Car-sharing has fantastic upsides: it’s flexible, you don’t have to pay additional costs for insurance or road or vehicle tax, you don’t have any maintenance costs and you don’t have to clean the damn car! The car is only used when needed, meaning a dozen or more people can share the vehicle over a week, reducing the number of cars on the road, and the planning ahead involved in managing your car hire means that public transport and car-pooling also become natural options for many travellers. There’s no need to pay for parking when you don’t need it, no risk of car theft or vandalism destroying your vehicle, and no worry about having to maintain an ageing and increasingly dangerous and polluting vehicle.
It sounds perfect, and – if you live in major city and need a car only intermittently – it can be the ideal solution. My friend Jenny, for example, travels to work three days a week on the Underground, but the other two days: when she has to take in materials to teach an Adult Education Class in textiles, she ‘borrows’ a car from a car-sharing company. It works for her, and it works for the environment.
Who can car-share?
Of course there are some downsides:
1. If you live outside a major city in the south of England (ignoring Maidstone, which is a smallish town for which there is no logic to being a car-share centre) then you’re stuffed.

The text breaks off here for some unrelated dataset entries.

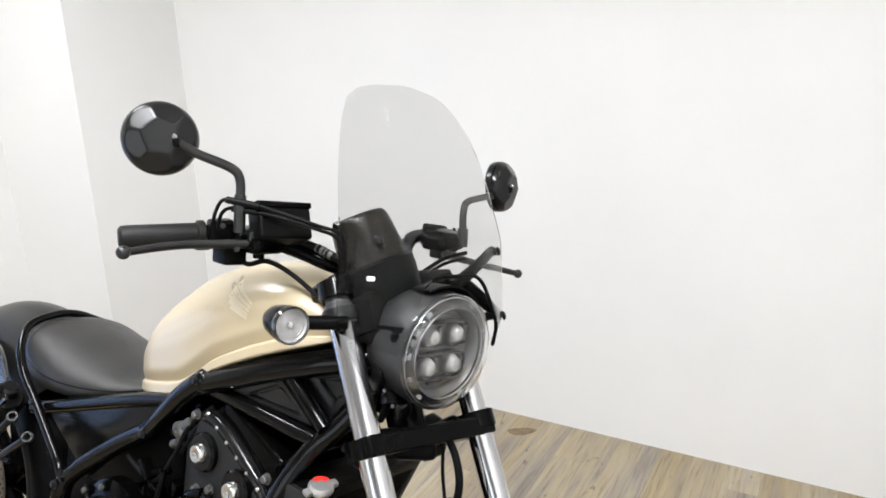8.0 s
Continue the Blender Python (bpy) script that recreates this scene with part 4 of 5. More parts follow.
# gauge behind the shield
g = G()
GM = along((-0.335, -0.023, 1.056), (-0.040, -0.024, 0.090))
lathe(g, [(1e-5, 0.0), (0.055, 0.0), (0.0570, 0.004), (0.0525, 0.040), (0.0485, 0.074), (0.0470, 0.086), (0.0447, 0.0935), (0.0405, 0.0985), (0.0365, 0.0995), (0.0350, 0.0985), (0.0345, 0.094)], GM, 48)
gauge = part("gauge", g, M_GAUGECAN, bike, "round instrument gauge in a brown-black metal can", MS)
g = G()
lathe(g, [(0.0347, 0.094), (1e-5, 0.095)], GM, 40)
part("gauge_face", g, M_GAUGE, gauge)
g = G()
lathe(g, [(1e-5, -0.050), (0.044, -0.050), (0.056, -0.034), (0.0605, 0.004), (0.0605, 0.018), (0.057, 0.022), (0.053, 0.018)], GM, 40)
part("gauge_base", g, M_MATTE, gauge, "black plastic gauge base")
g = G()
box(g, (0.060, 0.105, 0.06), Matrix.Translation((-0.305, -0.030, 1.005)) @ Matrix.Rotation(radians(-28), 4, "Y"), 0.01)
part("gauge_bracket", g, M_MATTE, gauge)
g = G()
for a, h in ((-52, 0.050), (-112, 0.092)):
    q = GM @ Matrix.Rotation(radians(a + 90), 4, "Z")
    lathe(g, [(0.0085, -0.004), (0.0085, 0.003), (0.006, 0.006), (1e-5, 0.006)], q @ Matrix.Translation((0.0625 - h * 0.16, 0, h)) @ Matrix.Rotation(radians(90), 4, "Y"), 16)
parts("knob", g, M_EDGE, gauge)
g = G()
box(g, (0.003, 0.012, 0.007), Matrix.Translation((-0.281, -0.086, 1.064)) @ Matrix.Rotation(radians(-32), 4, "Z"), 0.002)
part("warning_light", g, M_PANEL, gauge, "small white warning light window")

# windshield
def shield_bow(q):
    return 1.8 * q * q if q < 0.11 else 0.0218 + 0.396 * (q - 0.11)


def shield_x(y, z):
    return -0.140 - (z - 0.95) * 0.50 - shield_bow(abs(y - 0.012)) * (1.0 + 7.0 * max(0.0, 1.12 - z)) - 0.6 * max(0.0, 1.0 - z)


SHIELD_EDGE = [(1.00, -0.160, 0.176), (1.05, -0.160, 0.180), (1.10, -0.156, 0.180), (1.15, -0.149, 0.183), (1.20, -0.139, 0.183), (1.25, -0.127, 0.174), (1.29, -0.115, 0.152), (1.322, -0.101, 0.112), (1.338, -0.082, 0.078), (1.346, -0.055, 0.048), (1.351, -0.002, 0.002)]


def shield_edge(z, k):
    return float(np.interp(z, [e[0] for e in SHIELD_EDGE], [e[k] for e in SHIELD_EDGE]))


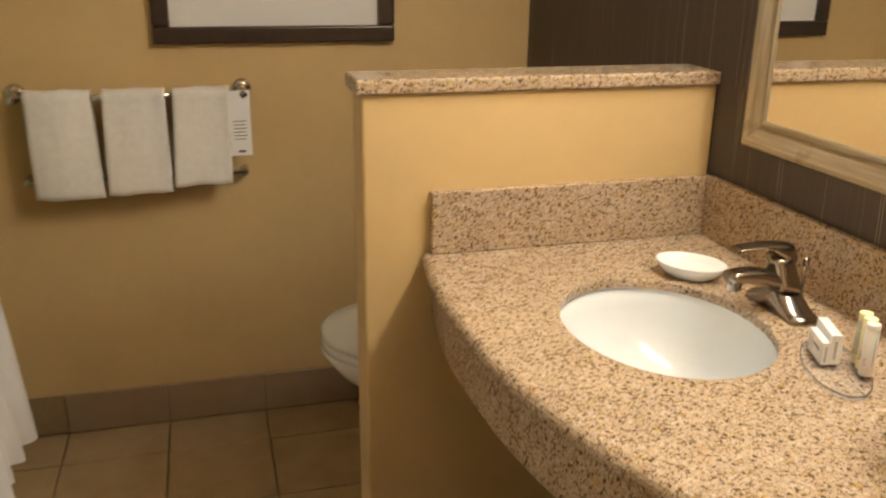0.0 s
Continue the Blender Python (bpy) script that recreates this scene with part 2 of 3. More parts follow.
SHELL_RIM = plain("grey_plastic", (0.24, 0.22, 0.185), 0.45, spread=0.04)
MAT_BOARD = plain("white_mat_board", (0.80, 0.80, 0.80), 0.15, spread=0.01)
ACRYLIC = see_through("clear_acrylic", (0.40, 0.40, 0.42), 0.075, 0.06)
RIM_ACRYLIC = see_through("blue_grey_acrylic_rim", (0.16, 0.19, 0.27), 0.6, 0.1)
GEL = plain("cloudy_white_bottle", (0.84, 0.84, 0.82), 0.3, spread=0.02)
CREAM = plain("cream_yellow_bottle", (0.82, 0.77, 0.56), 0.3, spread=0.02)
for gel in (GEL, CREAM):
    gb = gel.node_tree.nodes["Principled BSDF"]
    gb.inputs["Subsurface Weight"].default_value, gb.inputs["Subsurface Scale"].default_value = 0.15, 0.006
for thin in (TISSUE, PAPER):
    tb = thin.node_tree.nodes["Principled BSDF"]
    tb.inputs["Subsurface Weight"].default_value, tb.inputs["Subsurface Scale"].default_value = 0.6, 0.02
    tb.inputs["Subsurface Radius"].default_value = (1.0, 1.0, 0.95)
YELLOW = plain("pale_yellow_cap", (0.91, 0.87, 0.52), 0.35, spread=0.02)
WHITECAP = plain("frosted_white_cap", (0.84, 0.83, 0.80), 0.35, spread=0.02)
# pale colour stands in for light caught along the clear tray's lower edge
EDGE_SHINE = see_through("acrylic_edge_shine", (0.78, 0.77, 0.74), 0.32, 0.08)
# near-black colour that stands in for the shade inside gaps and openings
CAVITY_SHADE = plain("cavity_shade", (0.02, 0.012, 0.008), 0.95, spread=0.2)
GROUT = plain("tan_grout", (0.27, 0.19, 0.10), 0.9, spread=0.15, scale=40)
PALE_GROUT = plain("pale_grout", (0.74, 0.66, 0.48), 0.9, spread=0.08, scale=40)
FLOOR_TILE = tile_mat("beige_floor_tile", (0.40, 0.29, 0.16), (0.50, 0.37, 0.21), 0.35)
BASE_TILE = tile_mat("taupe_base_tile", (0.31, 0.215, 0.135), (0.38, 0.265, 0.17), 0.4)
WALL_TILE = tile_mat("glazed_cream_tile", (0.66, 0.56, 0.37), (0.72, 0.62, 0.43), 0.16, 0.04)
GREEN_TILE = tile_mat("glazed_sage_tile", (0.34, 0.38, 0.24), (0.39, 0.43, 0.28), 0.2, 0.03)
LAMP_GLOW = glow("lit_diffuser", (1.0, 0.94, 0.83), LAMP)
DOWN_GLOW = glow("lit_downlight", (1.0, 0.93, 0.82), DOWNLIGHT)
# glow of the fill light added in the hall, not an observed lamp
HALL_FILL_GLOW = glow("added_hall_fill", (1.0, 0.94, 0.83), HALL_FILL)


# ---- mesh tools ----
def finish(bm, name, material, smooth=False):
    bmesh.ops.recalc_face_normals(bm, faces=bm.faces)
    me = bpy.data.meshes.new(name)
    bm.to_mesh(me)
    bm.free()
    me.materials.append(material)
    if smooth:
        for p in me.polygons:
            p.use_smooth = True
    return me


def part(name, bm, material, parent=None, label="", smooth=False):
    ob = new(name, finish(bm, name, material, smooth))
    if parent:
        ob.parent = parent
    return tagged(ob, label)


def thing(name, at, label, category, group="", rz=0.0):
    e = new(name)
    e.empty_display_size = 0.05
    e.matrix_basis = pose(*at, 0, 0, rz)
    return tagged(e, label, category, group)


def box(bm, x0, x1, y0, y1, z0, z1):
    vs = [bm.verts.new((x, y, z)) for z in (z0, z1) for y in (y0, y1) for x in (x0, x1)]
    for f in ((0, 2, 3, 1), (4, 5, 7, 6), (0, 1, 5, 4), (2, 6, 7, 3), (0, 4, 6, 2), (1, 3, 7, 5)):
        bm.faces.new([vs[i] for i in f])
    return vs


def block(x0, x1, y0, y1, z0, z1, bevel=0.0, seg=2):
    bm = bmesh.new()
    box(bm, x0, x1, y0, y1, z0, z1)
    if bevel:
        bmesh.ops.bevel(bm, geom=bm.edges[:], offset=bevel, segments=seg, affect="EDGES", profile=0.5)
    return bm


def loft(rings, closed=True, ends=True, bm=None):
    """Rings of equal count joined one to the next."""
    bm = bm or bmesh.new()
    rows = [[bm.verts.new(p) for p in r] for r in rings]
    n = len(rows[0])
    for a, b in zip(rows, rows[1:]):
        for i in range(n if closed else n - 1):
            j = (i + 1) % n
            bm.faces.new((a[i], a[j], b[j], b[i]))
    if ends and closed:
        bm.faces.new(rows[0])
        bm.faces.new(rows[-1])
    return bm


def oval(cx, cy, z, a, b, n=32, power=2.0, rot=0.0):
    pts = []
    for i in range(n):
        t = 2 * math.pi * i / n
        c, s = math.cos(t), math.sin(t)
        x = a * math.copysign(abs(c) ** (2 / power), c)
        y = b * math.copysign(abs(s) ** (2 / power), s)
        pts.append((cx + x * math.cos(rot) - y * math.sin(rot), cy + x * math.sin(rot) + y * math.cos(rot), z))
    return pts


def turned(profile, n=28, cx=0.0, cy=0.0):
    return loft([oval(cx, cy, z, r, r, n) for r, z in profile])


def tube(points, radius, n=12, flat=1.0):
    """A tube along points; radius may be a list; flat squeezes it across its width."""
    ps = [Vector(p) for p in points]
    rs = radius if isinstance(radius, (list, tuple)) else [radius] * len(ps)
    rings = []
    for i, p in enumerate(ps):
        d = (ps[min(i + 1, len(ps) - 1)] - ps[max(i - 1, 0)]).normalized()
        side = d.cross(Vector((0, 0, 1)))
        side = side.normalized() if side.length > 1e-3 else Vector((0, 1, 0))
        up = side.cross(d).normalized()
        rings.append([tuple(p + rs[i] * (math.cos(t) * side + flat * math.sin(t) * up)) for t in (2 * math.pi * k / n for k in range(n))])
    return loft(rings)


def sheet_of(rows, offset):
    """A thin closed sheet: rows of points, and for each point the step to its other face."""
    return loft([[*row, *[tuple(a + b for a, b in zip(p, offset(p))) for p in reversed(row)]] for row in rows])


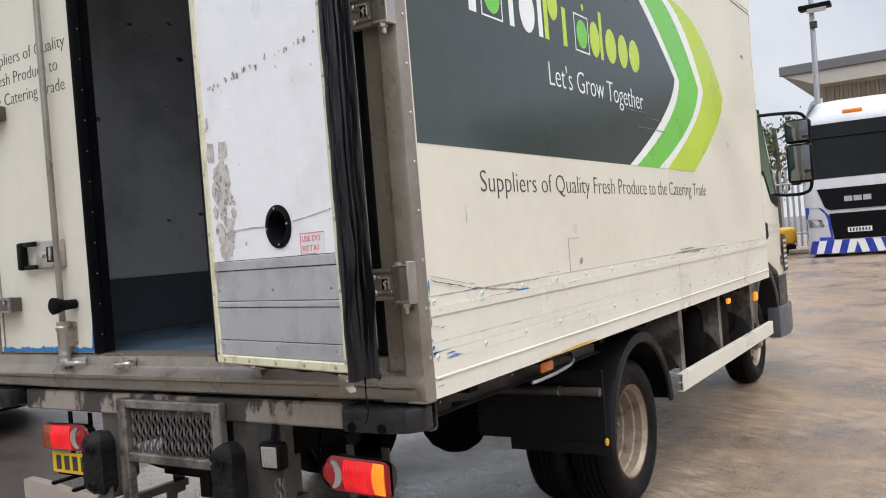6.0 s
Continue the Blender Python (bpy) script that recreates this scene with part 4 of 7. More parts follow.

2. You have to be over 21 and under 75 and not have had more than a single accident for which an insurance claim has been made in the previous three years. That rules out a lot of young drivers who can’t afford cars and/or are environmentally conscientious, and a lot of older drivers who’d like to be occasional car users but no longer have a lifestyle that requires car ownership.
3. If you return your car early, you don’t get a refund
4. You have to have a credit or debit card – you can’t use cash.
But even with those somewhat bureaucratic restrictions, this kind of system might be the answer to a lot of people’s problems: I’d certainly give it a shot … except that my lifestyle requires a small van rather than a car because of the food growing that I do and the materials I have to transport and – so far at least – no car-share company has deigned to add vans to its rental list.